* Begin Data extract *

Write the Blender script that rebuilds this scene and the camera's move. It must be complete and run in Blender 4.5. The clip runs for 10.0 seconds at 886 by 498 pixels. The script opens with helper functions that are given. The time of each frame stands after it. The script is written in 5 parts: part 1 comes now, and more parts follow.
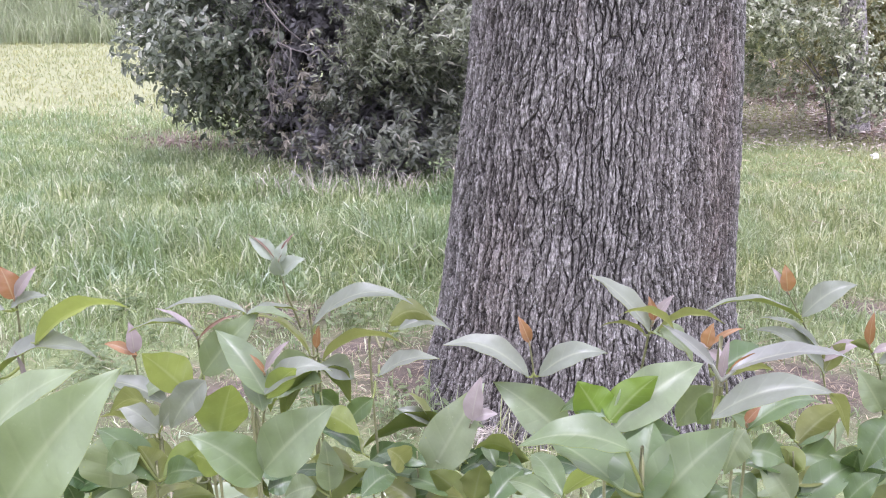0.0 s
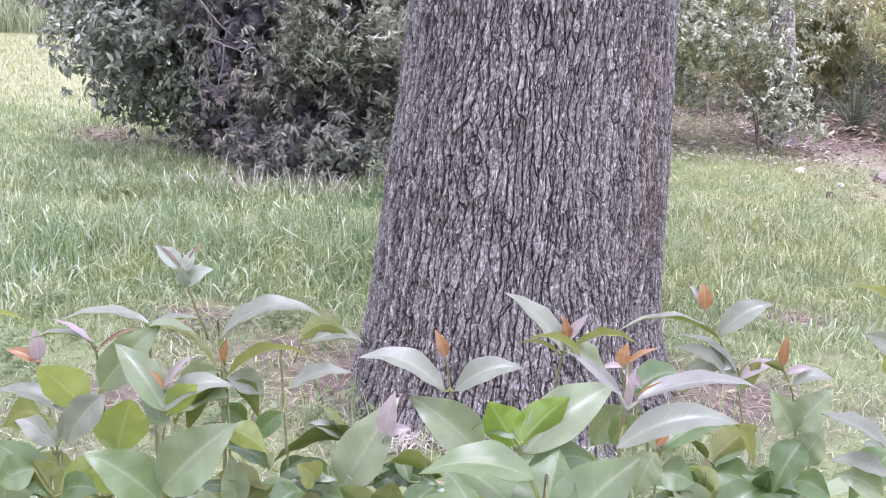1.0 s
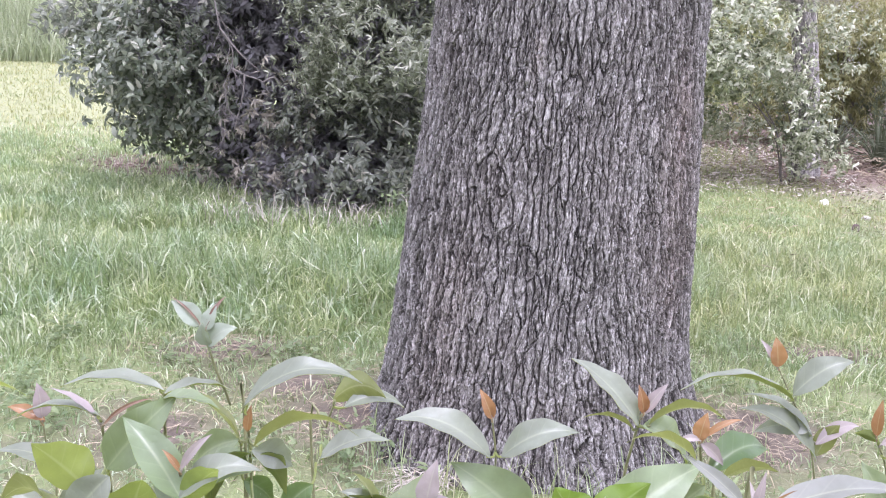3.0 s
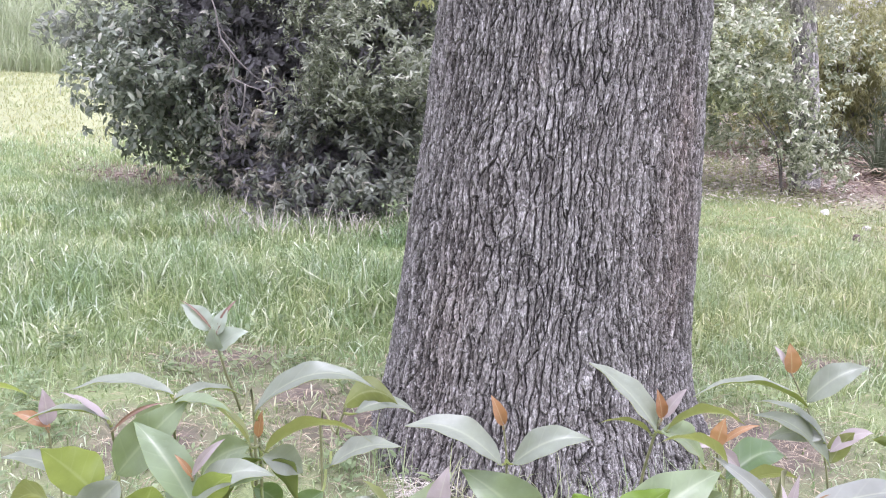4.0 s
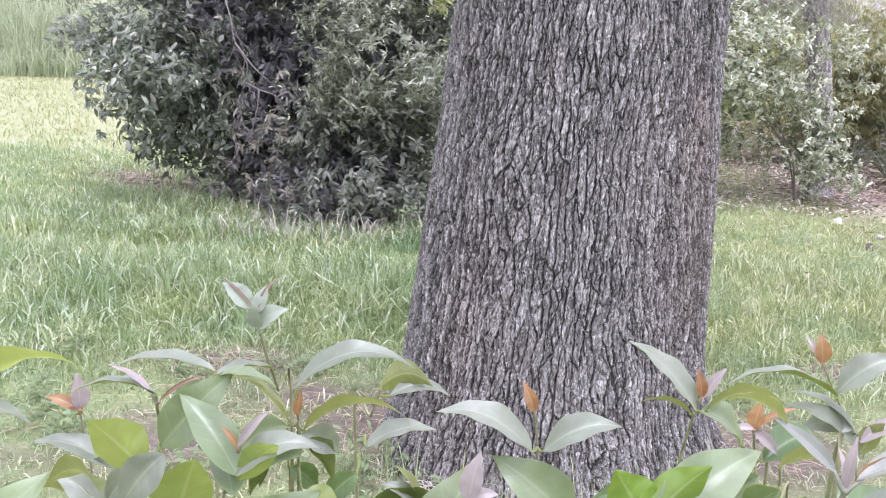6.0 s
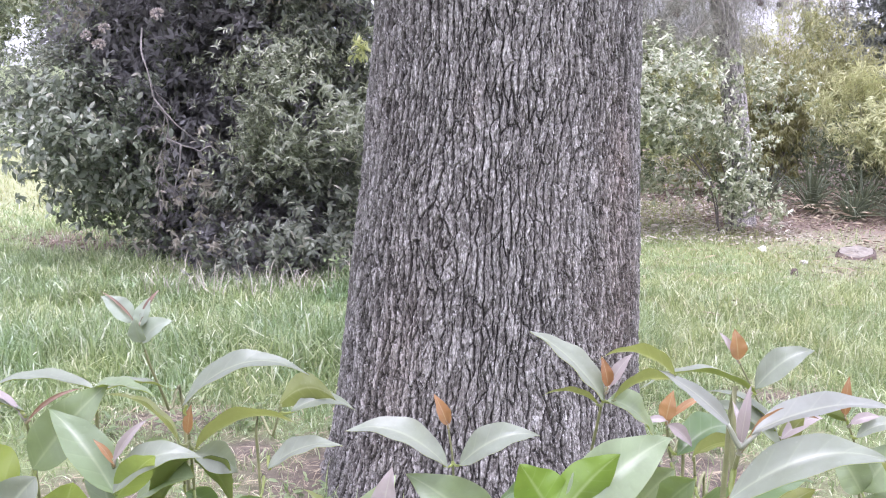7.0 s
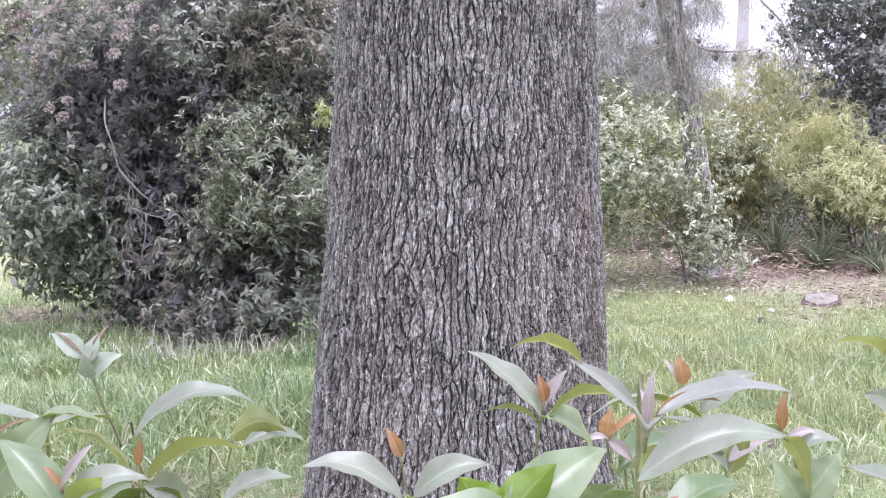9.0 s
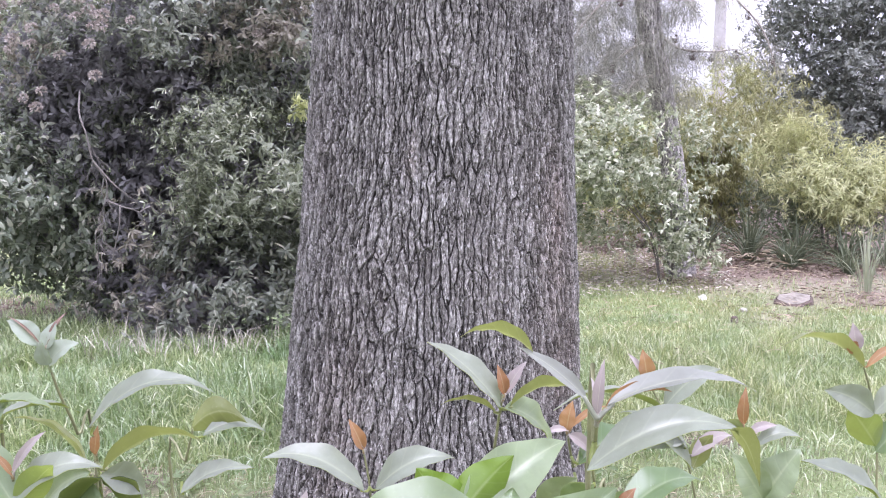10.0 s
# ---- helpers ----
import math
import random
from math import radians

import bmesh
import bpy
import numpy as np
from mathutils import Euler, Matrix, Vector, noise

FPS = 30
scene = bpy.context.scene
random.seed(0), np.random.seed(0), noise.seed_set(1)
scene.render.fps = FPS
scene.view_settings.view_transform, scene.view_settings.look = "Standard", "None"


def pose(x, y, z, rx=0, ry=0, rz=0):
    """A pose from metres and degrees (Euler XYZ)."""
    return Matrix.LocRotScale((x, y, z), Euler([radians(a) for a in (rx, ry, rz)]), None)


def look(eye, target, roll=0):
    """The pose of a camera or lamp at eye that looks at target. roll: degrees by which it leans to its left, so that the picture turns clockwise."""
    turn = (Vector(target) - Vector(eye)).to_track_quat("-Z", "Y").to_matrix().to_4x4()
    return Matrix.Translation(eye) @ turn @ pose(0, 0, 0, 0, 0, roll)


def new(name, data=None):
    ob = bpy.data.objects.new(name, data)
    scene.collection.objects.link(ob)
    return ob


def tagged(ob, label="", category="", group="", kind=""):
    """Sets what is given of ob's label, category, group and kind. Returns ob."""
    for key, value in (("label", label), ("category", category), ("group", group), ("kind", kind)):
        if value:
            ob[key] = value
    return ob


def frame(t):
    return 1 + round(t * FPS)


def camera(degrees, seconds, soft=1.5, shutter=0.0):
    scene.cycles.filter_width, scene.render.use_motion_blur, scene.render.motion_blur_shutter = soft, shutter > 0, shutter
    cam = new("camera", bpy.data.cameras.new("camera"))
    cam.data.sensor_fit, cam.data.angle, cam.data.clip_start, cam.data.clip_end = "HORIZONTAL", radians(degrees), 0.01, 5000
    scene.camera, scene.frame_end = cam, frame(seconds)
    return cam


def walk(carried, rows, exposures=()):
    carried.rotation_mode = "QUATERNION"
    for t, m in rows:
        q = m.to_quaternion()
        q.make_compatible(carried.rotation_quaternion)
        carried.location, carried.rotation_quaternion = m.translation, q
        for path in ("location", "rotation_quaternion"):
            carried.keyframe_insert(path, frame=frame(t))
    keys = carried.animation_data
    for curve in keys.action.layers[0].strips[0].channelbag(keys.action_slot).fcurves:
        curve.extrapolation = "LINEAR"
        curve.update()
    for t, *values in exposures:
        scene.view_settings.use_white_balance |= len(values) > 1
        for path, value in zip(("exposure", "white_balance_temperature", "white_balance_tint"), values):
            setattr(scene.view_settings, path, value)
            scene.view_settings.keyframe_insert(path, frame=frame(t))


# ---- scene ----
cam = camera(43.3, 10.0, 1.1)
PATH = [
    (0, (0.009, -0.122, 1.506), (-0.063, 1.812, 1.0), -0.6),
    (0.5, (0.017, -0.118, 1.512), (0.022, 1.823, 1.027), 0.9),
    (1, (0.019, -0.107, 1.509), (0.068, 1.829, 1.008), 1.6),
    (1.5, (0.031, -0.066, 1.516), (0.117, 1.884, 1.083), 1.1),
    (2, (0.022, -0.038, 1.516), (0.066, 1.916, 1.088), 1.7),
    (2.5, (0.007, -0.031, 1.504), (0.014, 1.918, 1.056), 1.6),
    (2.7, (0.004, -0.031, 1.503), (0.023, 1.918, 1.052), 1.7),
    (3.8, (-0.002, -0.025, 1.498), (0.004, 1.926, 1.056), 1.6),
    (4, (-0.005, -0.024, 1.497), (0.012, 1.928, 1.065), 1.7),
    (4.5, (-0.016, -0.032, 1.498), (-0.02, 1.924, 1.084), 2.6),
    (5, (-0.019, -0.031, 1.495), (-0.047, 1.921, 1.062), 2.2),
    (5.2, (-0.015, -0.03, 1.495), (-0.029, 1.922, 1.061), 2.2),
    (6.3, (-0.02, -0.029, 1.47), (-0.009, 1.931, 1.075), 1.8),
    (6.5, (-0.015, -0.026, 1.46), (0.08, 1.942, 1.112), 0.6),
    (7, (0.001, -0.013, 1.456), (0.118, 1.956, 1.125), -0.3),
    (7.2, (0.003, -0.03, 1.446), (0.062, 1.948, 1.153), -1.2),
    (7.5, (0.0, -0.035, 1.45), (0.113, 1.952, 1.257), -0.8),
    (8, (0.002, -0.033, 1.449), (0.148, 1.95, 1.239), -0.8),
    (8.5, (0.01, -0.029, 1.442), (0.212, 1.948, 1.221), -1.1),
    (9, (0.014, -0.036, 1.442), (0.187, 1.944, 1.221), -2.0),
    (9.5, (0.015, -0.031, 1.44), (0.212, 1.944, 1.195), -1.8),
    (10, (0.021, -0.035, 1.439), (0.236, 1.941, 1.21), -1.2),
]
EXPOSURES = [(0.0, 1.70, 5680, 33.5), (0.4, 1.80, 5560, 40), (1.0, 1.83, 5570, 38.5), (1.5, 1.84, 5610, 35), (2.5, 1.85, 5650, 33), (4.5, 1.86, 5670, 30), (5.0, 1.86, 5670, 30), (6.5, 1.89, 5670, 30), (7.5, 1.95, 5640, 31.5), (8.0, 1.86, 5640, 31.5), (10.0, 1.86, 5630, 31.5)]
walk(cam, [(t, look(eye, target, roll)) for t, eye, target, roll in PATH], EXPOSURES)
SKY, SUN = 0.15, 0.6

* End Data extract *

### Task goal
Retype, exactly and in full, the lines above from the one containing "for path in" through the one containing "scene.view_settings.keyframe_insert(path, frame=frame(t))".

### Response
        for path in ("location", "rotation_quaternion"):
            carried.keyframe_insert(path, frame=frame(t))
    keys = carried.animation_data
    for curve in keys.action.layers[0].strips[0].channelbag(keys.action_slot).fcurves:
        curve.extrapolation = "LINEAR"
        curve.update()
    for t, *values in exposures:
        scene.view_settings.use_white_balance |= len(values) > 1
        for path, value in zip(("exposure", "white_balance_temperature", "white_balance_tint"), values):
            setattr(scene.view_settings, path, value)
            scene.view_settings.keyframe_insert(path, frame=frame(t))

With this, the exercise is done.